5 Responses to “Dangerous Hunks of Metal”

  1. Carl in Chicago says:

    Well, it is kind of funny when you think about it.

    But if he was in dreaded Illinois (from where his receiver originated, and which he’d not trade MD for), he’d find his argument doesn’t hold water. Many states make exeptions for the “enclosed in a case” rule, such as when the firearm is broken down or in a non-functioning state. I think that DSA receiver would pass both criterea…it’s broken down, and in a non-functioning state.

    But nonetheless, here’s hoping his FAL build is fun and educational!

  2. Matt says:

    In Illinois, can you transport a firearm outside of a locked case with just an FOID? Say a complete shotgun or AR-15 but with the barrel or upper simply removed. Or with just a cable/trigger lock fitted to prevent functioning?

    Is the law mute on whether the firearm is functional or not? Federal law, for example, is not. 18 USC 921(a)(3)(B) is not. Merely the “frame” or “receiver” itself is the gun.

    As always, I am curious about the laws of other states. I suspect that IL is probably not that permissive. Maryland treats “regulated firearms” (which my FAL receiver is since I had to wait 7 days to get it) under strict transport requirements just like handguns (which are regulated here as well). In those cases, MD mirrors Federal interstate transport requirements in addition to “peaceable journey” requirements tossed in for good measure.

    More pointedly, are you willing to gamble in the gun-friendly state of Illinois in transporting a complete pistol frame absent a case on the seat next to you when you get pulled over by one of Daley’s finest? I’d wager you’d probably be facing gun charges. I wouldn’t put it past the police or the DA to do exactly that. They would here in Montgomery County, my intentions or lack of functional components on the receiver notwithstanding.

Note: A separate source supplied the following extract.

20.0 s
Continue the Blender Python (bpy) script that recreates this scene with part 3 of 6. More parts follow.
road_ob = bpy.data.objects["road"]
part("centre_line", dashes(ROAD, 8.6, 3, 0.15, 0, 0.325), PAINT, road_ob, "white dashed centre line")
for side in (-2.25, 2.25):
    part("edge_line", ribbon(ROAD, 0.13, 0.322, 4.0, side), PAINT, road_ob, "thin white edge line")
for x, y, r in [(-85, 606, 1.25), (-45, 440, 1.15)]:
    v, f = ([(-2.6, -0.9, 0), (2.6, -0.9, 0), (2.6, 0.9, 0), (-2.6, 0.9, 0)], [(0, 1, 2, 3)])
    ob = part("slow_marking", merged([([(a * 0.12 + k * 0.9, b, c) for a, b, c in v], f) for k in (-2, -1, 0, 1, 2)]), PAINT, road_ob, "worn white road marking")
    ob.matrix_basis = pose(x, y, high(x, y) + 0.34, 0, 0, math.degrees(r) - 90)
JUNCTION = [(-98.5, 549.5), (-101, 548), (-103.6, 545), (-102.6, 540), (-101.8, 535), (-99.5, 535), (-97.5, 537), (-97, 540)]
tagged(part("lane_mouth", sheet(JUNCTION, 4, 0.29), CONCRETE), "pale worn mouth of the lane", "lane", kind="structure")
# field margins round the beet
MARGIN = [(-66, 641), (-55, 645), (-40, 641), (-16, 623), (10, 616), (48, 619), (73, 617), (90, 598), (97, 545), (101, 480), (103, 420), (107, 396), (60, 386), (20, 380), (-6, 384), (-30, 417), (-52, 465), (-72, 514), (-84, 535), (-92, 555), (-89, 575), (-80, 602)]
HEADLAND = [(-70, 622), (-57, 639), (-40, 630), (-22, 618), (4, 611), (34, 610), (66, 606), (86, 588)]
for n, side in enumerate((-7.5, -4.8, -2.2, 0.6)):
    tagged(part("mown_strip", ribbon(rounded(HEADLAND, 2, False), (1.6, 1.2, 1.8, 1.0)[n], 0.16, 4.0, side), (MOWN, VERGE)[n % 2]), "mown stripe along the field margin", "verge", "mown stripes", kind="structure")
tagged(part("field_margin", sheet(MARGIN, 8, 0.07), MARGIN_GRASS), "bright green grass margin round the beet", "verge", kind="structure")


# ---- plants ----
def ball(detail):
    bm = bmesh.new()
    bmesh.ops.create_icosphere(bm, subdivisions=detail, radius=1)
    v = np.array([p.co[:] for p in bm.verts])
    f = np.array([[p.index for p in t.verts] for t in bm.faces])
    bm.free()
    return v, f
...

    Sometimes it isn’t worth tangling with the bureaucracy. As a gun owner, I’m always better off not giving them the excuse.

  3. Carl in Chicago says:

    Matt:

    I appreciate your post and agree with your overall premise. And don’t get me wrong…I do not consider Illinois to be a gun-friendly state. I moved here from Texas! What a shocker.

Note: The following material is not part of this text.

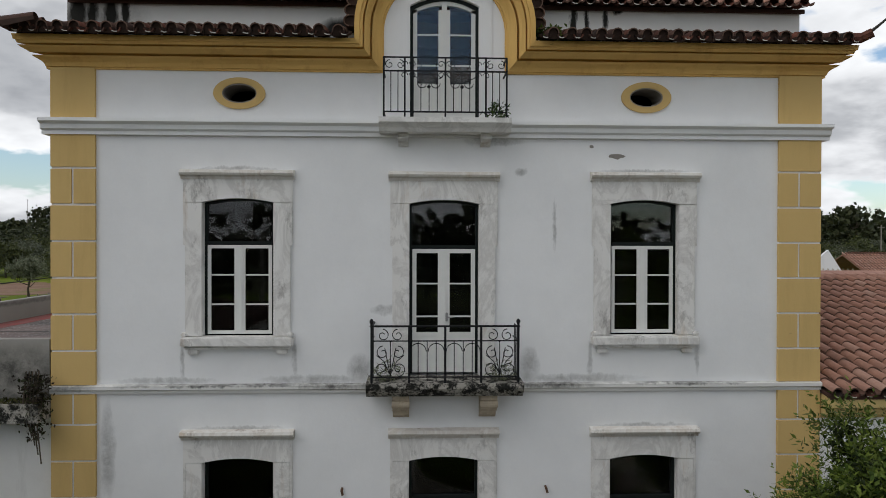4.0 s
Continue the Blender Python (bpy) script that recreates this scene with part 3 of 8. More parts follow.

    Per your question (and from the Illinois Criminal Code):

    (720 ILCS 5/24‑1) (from Ch. 38, par. 24‑1)
    Sec. 24‑1. Unlawful Use of Weapons.
    (a) A person commits the offense of unlawful use of weapons when he knowingly:
    (4) Carries or possesses in any vehicle or concealed
    on or about his person except when on his land or in his own abode or fixed place of business any pistol, revolver, stun gun or taser or other firearm, except that this subsection (a) (4) does not apply to or affect transportation of weapons that meet one of the following conditions:
    (i) are broken down in a non‑functioning state;
    or
    (ii) are not immediately accessible;
    or
    (iii) are unloaded and enclosed in a case,
    firearm carrying box, shipping box, or other container …

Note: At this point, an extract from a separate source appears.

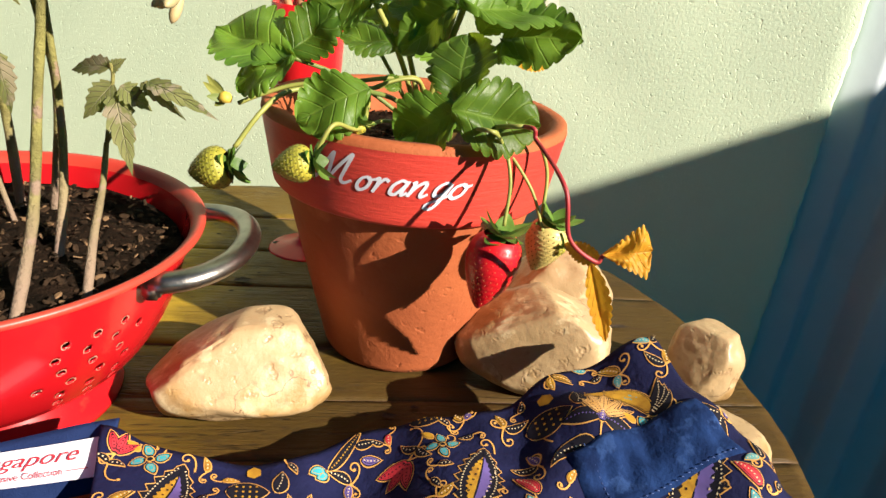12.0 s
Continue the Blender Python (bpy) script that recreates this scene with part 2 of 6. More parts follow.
M["scale"] = mat("tan_scale", (0.48, 0.28, 0.12), (0.40, 0.30, 0.10), 40, 0.7, thin=0.2)
# Near-black colour for the unseen added walls, to cut bounced light.
M["unseen_wall"] = mat("near_black_wall", (0.022, 0.036, 0.040), (0.016, 0.028, 0.032), 4, 0.9, bump=0.002, bscale=50)


def plank_material():
    """Yellow-green paint, worn through to brown wood, with long cracks and grime; tones also shift by place."""
    m = bpy.data.materials.new("worn_painted_plank")
    m.use_nodes = True
    t = m.node_tree
    p = t.nodes["Principled BSDF"]
    tc = t.nodes.new("ShaderNodeTexCoord")

    def mapped(turn, sx, sy):
        mp = t.nodes.new("ShaderNodeMapping")
        mp.vector_type = "TEXTURE"
        mp.inputs["Rotation"].default_value = (0, 0, radians(-turn))
        mp.inputs["Scale"].default_value = (1 / sx, 1 / sy, 1)
        t.links.new(tc.outputs["Object"], mp.inputs["Vector"])
        return mp.outputs["Vector"]

    def tex(src, s, d=6.0, r=0.6):
        n = t.nodes.new("ShaderNodeTexNoise")
        n.inputs["Scale"].default_value, n.inputs["Detail"].default_value, n.inputs["Roughness"].default_value = s, d, r
        t.links.new(src, n.inputs["Vector"])
        return n.outputs["Fac"]

    def rng(v, lo, hi, a=0.0, b=1.0):
        n = t.nodes.new("ShaderNodeMapRange")
        for key, x in (("From Min", lo), ("From Max", hi), ("To Min", a), ("To Max", b)):
            n.inputs[key].default_value = x
        t.links.new(v, n.inputs["Value"])
        return n.outputs["Result"]

    def calc(op, a, b):
        n = t.nodes.new("ShaderNodeMath")
        n.operation = op
        for sock, v in zip(n.inputs, (a, b)):
            if isinstance(v, float):
                sock.default_value = v
            else:
                t.links.new(v, sock)
        return n.outputs[0]

    def mix(fac, a, b):
        n = t.nodes.new("ShaderNodeMix")
        n.data_type = "RGBA"
        t.links.new(fac, n.inputs["Factor"])
        for sock, v in ((n.inputs[6], a), (n.inputs[7], b)):
            if isinstance(v, tuple):
                sock.default_value = (*v, 1)
            else:
                t.links.new(v, sock)
        return n.outputs[2]

    p.inputs["Specular IOR Level"].default_value = 0.16
    grain = mapped(-20.8, 1.0, 11.0)
    flat = mapped(-20.8, 1.0, 1.6)
    paint = mix(rng(tex(flat, 14), 0.35, 0.65), (0.80, 0.55, 0.020), (0.62, 0.42, 0.016))
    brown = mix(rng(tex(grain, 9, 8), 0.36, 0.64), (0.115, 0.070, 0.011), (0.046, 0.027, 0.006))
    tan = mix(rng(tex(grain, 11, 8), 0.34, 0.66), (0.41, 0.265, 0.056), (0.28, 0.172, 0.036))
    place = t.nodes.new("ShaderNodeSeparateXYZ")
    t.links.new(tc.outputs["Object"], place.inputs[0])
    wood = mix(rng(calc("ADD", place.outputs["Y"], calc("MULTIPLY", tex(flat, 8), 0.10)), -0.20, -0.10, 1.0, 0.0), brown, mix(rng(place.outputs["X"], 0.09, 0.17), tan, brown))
    sep = t.nodes.new("ShaderNodeSeparateXYZ")
    t.links.new(mapped(34.0, 1, 1), sep.inputs[0])
    paint = mix(rng(sep.outputs["X"], -0.26, -0.06), paint, mix(rng(tex(flat, 11), 0.35, 0.65), (0.205, 0.145, 0.011), (0.090, 0.060, 0.007)))
    worn = calc("ADD", rng(sep.outputs["X"], -0.22, 0.08, -0.36, 0.17), tex(flat, 6, 8))
    info = t.nodes.new("ShaderNodeObjectInfo")
    worn = calc("ADD", worn, rng(info.outputs["Random"], 0.0, 1.0, -0.06, 0.06))
    bare = rng(worn, 0.40, 0.62)
    dirty = rng(bare, 0.0, 1.0, 0.30, 1.0)
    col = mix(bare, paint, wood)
    # Boards get darker towards the back right, broken up by noise.
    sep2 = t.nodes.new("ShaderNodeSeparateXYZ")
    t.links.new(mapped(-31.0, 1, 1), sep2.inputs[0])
    back_dark = calc("ADD", rng(sep2.outputs["X"], -0.13, 0.02, -0.25, 0.50), tex(flat, 9, 8, 0.65))
    col = mix(rng(back_dark, 0.50, 0.95, 0.0, 0.92), col, (0.070, 0.044, 0.011))
    col = mix(calc("MULTIPLY", dirty, rng(tex(grain, 26, 6), 0.50, 0.62, 0.0, 0.65)), col, (0.050, 0.028, 0.010))
    col = mix(rng(tex(flat, 34, 8, 0.7), 0.58, 0.66, 0.0, 0.8), col, (0.045, 0.030, 0.012))
    col = mix(calc("MULTIPLY", dirty, rng(tex(flat, 8, 8, 0.7), 0.54, 0.72, 0.0, 0.75)), col, (0.062, 0.038, 0.013))
    # Boards get darker towards the front right, broken up by noise.
    front_dark = calc("MULTIPLY", rng(calc("ADD", place.outputs["X"], calc("MULTIPLY", tex(flat, 5), 0.16)), 0.20, 0.30), rng(place.outputs["Y"], -0.16, -0.04, 1.0, 0.0))
    col = mix(calc("MULTIPLY", front_dark, rng(tex(flat, 10, 8, 0.7), 0.40, 0.60, 0.92, 0.55)), col, (0.046, 0.031, 0.007))
    fine = mapped(-20.8, 1.0, 15.0)
    gap = calc("ABSOLUTE", calc("SUBTRACT", tex(fine, 5.0, 3.0), 0.5), 0.0)
    crack = calc("MULTIPLY", rng(gap, 0.004, 0.014, 1.0, 0.0), rng(tex(flat, 7, 3), 0.46, 0.56, 0.0, 0.65))
    col = mix(crack, col, (0.020, 0.013, 0.006))
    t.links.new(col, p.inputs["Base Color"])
    t.links.new(rng(tex(flat, 20), 0.35, 0.65, 0.34, 0.66), p.inputs["Roughness"])
    bn = t.nodes.new("ShaderNodeBump")
    bn.inputs["Distance"].default_value = 0.0012
    t.links.new(calc("ADD", calc("MULTIPLY", tex(grain, 30, 8), 0.7), calc("SUBTRACT", calc("MULTIPLY", tex(flat, 160, 4), 0.5), crack)), bn.inputs["Height"])
    t.links.new(bn.outputs["Normal"], p.inputs["Normal"])
    return m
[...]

    So, based on a straight read, a firearm that is broken down in a non-functional state can be right next to you in your vehicle, uncased (as long as you possess a valid Firearm Owner IDdentification card). Based also on a straight read, if the firearm was not immediately accessible (as is clearly the case if locked in a trunk), then the firearm can be unloaded and uncased.

    Granted, I’d not want to test these waters in Illinois, but that is what the Criminal Code says….you do not commit Unlawful Use of Weapon as long as it meets ONE of the following (from above). I carry firearms (outside Chicago; I have never possessed a firearm in the city) in my vehicle unloaded and enclosed in a case…sometimes accessible, sometimes not.

  4. Carl in Chicago says:

    Oops, forgot to turn off italics after the ICC quote….my apologies.

  5. Matt says:

    Carl,

    Much appreciated! Agreed on the straight reading of the law you’d be fine transporting an uncased, but rendered non-functional, firearm. The trick then becomes how a prosecutor with their own bias and agenda might choose to lawyerly define “non-functional”. Maybe they might consider a disassembled gun as “functional” since you could put it back together quick without tools. Lawyers are sneaky that way in redefining terms to suit their desires.

    Ultimately, you may prevail against such accusations but at what personal cost? It shouldn’t be that way. It’s upsetting to think that mere transport of a firearm automatically makes you suspicious and guilty in the eyes of those tasked with enforcing the law.

    Go interstate and you will be chaining or locking up that “hunk of metal”.

    America might be a gun owner’s paradise but it isn’t without cost.